44. A method according to claim 42, wherein: each frame comprises the depth map data embedded in the image data, the base depth map layer is a base image layer with embedded depth map data, and the enhancement depth map layer is an enhancement image layer with embedded depth map data, and discarding the depth map data comprises removing the embedded depth map data from the enhancement image layer, and preferably further comprises removing the embedded depth map data from the base image layer.

45. A method according to any of claims 42 to 44, further comprising: generating a depth map drop indication indicating whether or not the depth map data is being dropped when transmitting the sequence of frames; and sending the depth map drop indication to an upstream encoder, or sending the depth map drop indication with the encoded frame or the reduced encoded frame.

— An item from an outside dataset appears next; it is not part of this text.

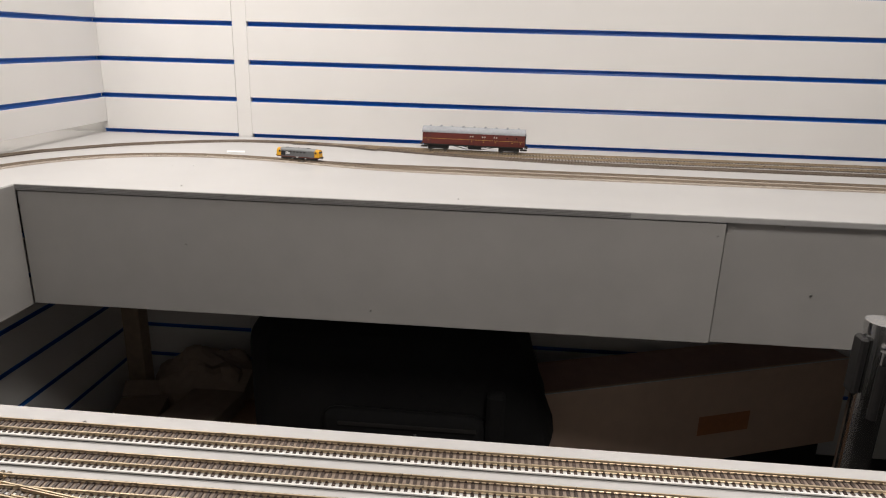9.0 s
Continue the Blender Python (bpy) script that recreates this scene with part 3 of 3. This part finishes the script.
def railcar(m):
    L, h = 0.200, 0.0100
    root = thing("model_railcar", m, "navy and white railcar with red end doors and grey ribbed roof", "railcar")
    zs, ze, zt = 0.0046, 0.0222, 0.0276
    body = [(-h * 0.90, zs), (h * 0.90, zs), (h * 0.99, zs + 0.0036), (h, 0.0110), (h, 0.0180), (h * 0.94, ze), (-h * 0.94, ze), (-h, 0.0180), (-h, 0.0110), (-h * 0.99, zs + 0.0036)]
    part("body", put(profile_bar(body, -L / 2, L / 2), m), NAVY, root)

    def arch(k, lift):
        return [(h * 0.95 * k * math.cos(a), ze - 0.0003 + (zt - ze + lift) * math.sin(a) ** 0.75) for a in np.linspace(0, math.pi, 28)]

    # roof with a drawn-in dome at both ends
    rf = bmesh.new()
    rings = []
    for x, k, lift in ((-L / 2 + 0.0002, 0.93, -0.0012), (-L / 2 + 0.0022, 0.985, -0.0003), (-L / 2 + 0.005, 1.0, 0), (L / 2 - 0.005, 1.0, 0), (L / 2 - 0.0022, 0.985, -0.0003), (L / 2 - 0.0002, 0.93, -0.0012)):
        rings.append([rf.verts.new((x, y, z)) for y, z in arch(k, lift)])
    for p, q in zip(rings, rings[1:]):
        for i in range(len(p)):
            rf.faces.new((p[i], p[(i + 1) % len(p)], q[(i + 1) % len(p)], q[i]))
    rf.faces.new(rings[0])
    rf.faces.new(rings[-1])
    bmesh.ops.recalc_face_normals(rf, faces=rf.faces)
    roof = part("roof", put(rf, m), UNITROOF, root, "dark grey rounded roof")
    for x in (-L / 2 + 0.0065, -L / 2 + 0.0165):
        part("roof_hatch", put(boxed(x, x + 0.0065, -0.0026, 0.0026, zt - 0.0004, zt + 0.00025, bevel=0.0002), m), UNITROOF, roof)
    for x in (-L / 2 + 0.0140, -L / 2 + 0.0260, L / 2 - 0.0260):
        part("roof_seam", put(profile_bar([(y * 1.006, z + 0.00012) for y, z in arch(1.0, 0)], x - 0.0002, x + 0.0002), m), UNDER, roof)
    for a in np.linspace(0.35, math.pi - 0.35, 9):
        y, z = h * 0.95 * math.cos(a), ze - 0.0003 + (zt - ze) * math.sin(a) ** 0.75
        part("roof_rib", put(boxed(-L / 2 + 0.0268, L / 2 - 0.0268, y - 0.00022, y + 0.00022, z - 0.0003, z + 0.00018), m), UNITROOF, roof)
    for side in (1, -1):
        y = side * h
        part("gutter_band", put(boxed(-L / 2 + 0.0012, L / 2 - 0.0012, y * 0.955 - 0.0004, y * 0.955 + 0.0004, 0.0197, 0.0219, bevel=0.0002), m), CREAMW, root, "pale cream band under the roof")
        part("white_band", put(boxed(-L / 2 + 0.0095, L / 2 - 0.0095, y - 0.0004, y + 0.00028, 0.0098, 0.0134, bevel=0.0002), m), CREAMW, root, "white body stripe")
        part("window_band", put(boxed(-L / 2 + 0.0125, L / 2 - 0.0125, y * 0.995 - 0.0005, y * 0.995 + 0.0003, 0.0134, 0.0194, bevel=0.0009, segments=2), m), NAVY, root, "navy window band with rounded ends")
        for i in range(8):
            x = -L / 2 + 0.0330 + i * 0.0192
            part("window", put(boxed(x - 0.0074, x + 0.0074, y * 0.995 - 0.0007, y * 0.995 + 0.0007, 0.0141, 0.0187, bevel=0.0003), m), COACHGLASS, root, "grey side window")
        for s in (1, -1):
            xd = s * (L / 2 - 0.0046)
            part("end_post", put(boxed(s * (L / 2 - 0.0105) - 0.0014, s * (L / 2 - 0.0105) + 0.0014, y - 0.0005, y + 0.0004, 0.0098, 0.0196), m), CREAMW, root)
            door = part("door", put(boxed(xd - 0.0044, xd + 0.0044, y * 0.985 - 0.0006, y * 0.985 + 0.0006, 0.0064, 0.0206, bevel=0.0003), m), RED, root, "red end door")
            part("door_window", put(boxed(xd - 0.0018, xd + 0.0018, y * 0.985 - 0.0004, y * 0.985 + 0.0009, 0.0146, 0.0186, bevel=0.0002), m), DARKGLASS, door)
        part("skirt", put(boxed(-L / 2 + 0.030, L / 2 - 0.030, y * 0.88 - 0.0004, y * 0.88 + 0.0004, 0.0020, 0.0052), m), UNDER, root)
    for s in (1, -1):
        part("end_door", put(boxed(s * L / 2 - 0.0008, s * L / 2 + 0.0010, -0.0086, -0.0002, 0.0064, 0.0212, bevel=0.0003), m), RED, root, "red end panel")
        part("end_door", put(boxed(s * L / 2 - 0.0008, s * L / 2 + 0.0008, 0.0002, 0.0086, 0.0064, 0.0212, bevel=0.0003), m), RED, root, "red end panel")
        part("end_window", put(boxed(s * L / 2 - 0.0006, s * L / 2 + 0.0014, -0.0064, -0.0026, 0.0156, 0.0192, bevel=0.0002), m), DARKGLASS, root)
        part("coupling", put(boxed(s * (L / 2 + 0.002) - 0.002, s * (L / 2 + 0.002) + 0.002, -0.0025, 0.0025, 0.0024, 0.0052, bevel=0.0005), m), BLACK, root, "black coupling")
        for yy in (-0.0062, 0.0062):
            part("step_iron", put(boxed(s * (L / 2 + 0.0006) - 0.0006, s * (L / 2 + 0.0006) + 0.0006, yy - 0.0008, yy + 0.0008, 0.0012, 0.0064, bevel=0.0002), m), BLACK, root)
        bogie(root, m, s * (L / 2 - 0.022), 0.0170, 0.0030, 0.0078, 0.0)
    return root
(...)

46. A method performed by an encoder for encoding a sequence of frames, the method comprising: performing layered encoding on a first frame of the sequence of frames to generate a first encoded frame comprising a base layer and an enhancement layer; storing a component of the enhancement layer of the first encoded frame in a temporal buffer, for use in temporal encoding of a subsequent frame; sending the first encoded frame to a transmitter for transmission; receiving an enhancement drop indication indicating whether or not the enhancement layer was dropped when transmitting the first encoded frame; performing layered encoding on a second frame of the sequence of frames to generate a second encoded frame comprising a base layer and an enhancement layer, wherein: if the enhancement drop indication indicates that the enhancement layer was not dropped, the enhancement layer of the second encoded frame is generated with reference to the temporal buffer, and if the enhancement drop indication indicates that the enhancement layer was dropped, the enhancement layer of the second encoded frame is generated without reference to the temporal buffer.

47. A method according to claim 46, further comprising, if the enhancement drop indication indicates that the enhancement layer was dropped, clearing the temporal buffer.

48. A method according to claim 46 or claim 47, further comprising: if no enhancement drop indication is received within a predetermined time limit, performing layered encoding on a second frame of the sequence of frames to generate a second encoded frame comprising a base layer and an enhancement layer, wherein the enhancement layer of the second encoded frame is generated with reference to the temporal buffer.

49. A method according to claim 46 or claim 47, further comprising: if no enhancement drop indication is received within a predetermined time limit, performing layered encoding on a second frame of the sequence of frames to generate a second encoded frame comprising a base layer and an enhancement layer, wherein the enhancement layer of the second encoded frame is generated without reference to the temporal buffer.

50. A method according to any of claims 46 to 49, wherein generating the enhancement layer of a frame without reference to the temporal buffer comprises: decoding the base layer of the encoded frame; and calculating a residual as a difference between the decoded base layer and the frame.

51. A method according to any of claims 46 to 50, wherein generating the enhancement layer of a frame with reference to the temporal buffer comprises: decoding the base layer of the encoded frame; calculating a residual as a difference between the decoded base layer and the frame; and calculating a difference between the residual of the current frame and a corresponding residual of a previous frame stored in the temporal buffer.

52. A method according to any of claims 46 to 51 , wherein the layered encoding is LCEVC encoding.